L’une des échelles prioritaires de ce combat reste toutefois l’Union européenne où la moindre notion de l’Histoire de ce continent devrait imposer de respecter quelques principes au nom du plurilinguisme. Ses élus et ses fonctionnaires devraient s’exprimer le plus souvent dans leur langue, et cette règle devrait être intangible pour les représentants des grands pays comme l’Allemagne ou la France qui ont l’avantage de posséder officiellement une « langue de travail ». L’anglais, en revanche, devrait se voir écarté des réunions ne comptant aucun membre britannique ou irlandais – du moins tant que le Royaume-Uni n’aura pas pleinement fait le choix de l’Europe. Quant aux fameuses « directives » qui orientent nos vies, elles pourraient elles aussi s’attacher à ce genre d’enjeux.

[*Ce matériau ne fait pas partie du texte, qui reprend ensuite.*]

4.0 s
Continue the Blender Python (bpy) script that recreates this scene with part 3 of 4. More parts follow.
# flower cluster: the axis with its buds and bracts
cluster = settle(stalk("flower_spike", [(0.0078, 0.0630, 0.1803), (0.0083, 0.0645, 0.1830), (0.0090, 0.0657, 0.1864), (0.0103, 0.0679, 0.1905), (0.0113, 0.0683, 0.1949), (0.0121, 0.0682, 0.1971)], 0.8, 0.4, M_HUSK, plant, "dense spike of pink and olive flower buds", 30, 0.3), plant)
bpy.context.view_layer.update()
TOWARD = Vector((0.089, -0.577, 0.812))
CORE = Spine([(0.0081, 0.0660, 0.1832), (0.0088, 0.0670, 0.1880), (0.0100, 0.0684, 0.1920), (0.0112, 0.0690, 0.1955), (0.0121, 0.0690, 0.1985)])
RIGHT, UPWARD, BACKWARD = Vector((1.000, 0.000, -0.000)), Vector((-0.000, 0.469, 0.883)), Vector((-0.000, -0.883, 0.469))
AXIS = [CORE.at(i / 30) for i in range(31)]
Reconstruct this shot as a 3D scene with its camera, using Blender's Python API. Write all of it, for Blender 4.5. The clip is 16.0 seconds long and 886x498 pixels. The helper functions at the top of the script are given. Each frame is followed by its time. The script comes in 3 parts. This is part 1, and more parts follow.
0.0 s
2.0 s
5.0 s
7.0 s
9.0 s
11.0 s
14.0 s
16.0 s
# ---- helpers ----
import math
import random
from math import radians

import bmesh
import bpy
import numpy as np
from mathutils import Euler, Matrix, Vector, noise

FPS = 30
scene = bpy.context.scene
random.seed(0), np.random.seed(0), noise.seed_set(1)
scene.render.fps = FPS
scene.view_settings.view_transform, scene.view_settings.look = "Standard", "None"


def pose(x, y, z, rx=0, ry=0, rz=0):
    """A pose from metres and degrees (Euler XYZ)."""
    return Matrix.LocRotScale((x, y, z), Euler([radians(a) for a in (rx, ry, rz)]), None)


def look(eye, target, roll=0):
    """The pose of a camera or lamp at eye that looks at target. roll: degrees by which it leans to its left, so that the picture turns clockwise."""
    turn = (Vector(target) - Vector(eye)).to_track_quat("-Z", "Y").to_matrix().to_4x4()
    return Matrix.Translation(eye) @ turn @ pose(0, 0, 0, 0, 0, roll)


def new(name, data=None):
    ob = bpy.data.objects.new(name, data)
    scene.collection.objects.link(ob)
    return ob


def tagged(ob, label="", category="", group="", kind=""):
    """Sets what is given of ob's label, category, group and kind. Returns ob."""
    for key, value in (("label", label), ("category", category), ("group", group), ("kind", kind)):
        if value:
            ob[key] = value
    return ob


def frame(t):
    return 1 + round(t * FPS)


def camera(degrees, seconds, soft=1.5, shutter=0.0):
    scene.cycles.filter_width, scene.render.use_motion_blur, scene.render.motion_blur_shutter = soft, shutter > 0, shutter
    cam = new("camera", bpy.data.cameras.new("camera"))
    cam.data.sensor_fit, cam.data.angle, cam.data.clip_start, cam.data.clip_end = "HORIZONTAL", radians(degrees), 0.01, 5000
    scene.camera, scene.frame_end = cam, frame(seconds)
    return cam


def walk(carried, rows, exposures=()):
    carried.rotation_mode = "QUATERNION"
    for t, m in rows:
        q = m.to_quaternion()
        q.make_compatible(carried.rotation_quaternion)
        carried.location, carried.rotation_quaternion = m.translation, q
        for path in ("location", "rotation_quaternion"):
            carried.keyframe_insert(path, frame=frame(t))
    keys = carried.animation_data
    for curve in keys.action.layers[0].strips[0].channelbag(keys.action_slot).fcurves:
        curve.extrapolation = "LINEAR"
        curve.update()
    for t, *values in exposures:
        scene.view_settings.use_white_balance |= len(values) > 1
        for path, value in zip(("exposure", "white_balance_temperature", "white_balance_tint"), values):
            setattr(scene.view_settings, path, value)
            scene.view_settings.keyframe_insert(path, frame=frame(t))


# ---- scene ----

Proposer, par exemple, que l’anglais à l’école passe au rang de « seconde langue obligatoire » (puisque chacun l’apprend de toute façon !) et laisse à d’autres le statut de première langue étrangère.

Un tel champ d’action ne serait-il pas plus intéressant que le calibrage de la tomate ou la multiplication des consignes de sécurité ? En s’attachant à la diversité qui la définit, plutôt qu’à l’uniformisation fiévreuse, l’Union européenne illustrerait enfin sa façon d’être et de penser : cette culture commune nourrie par une extraordinaire diversité de cultures.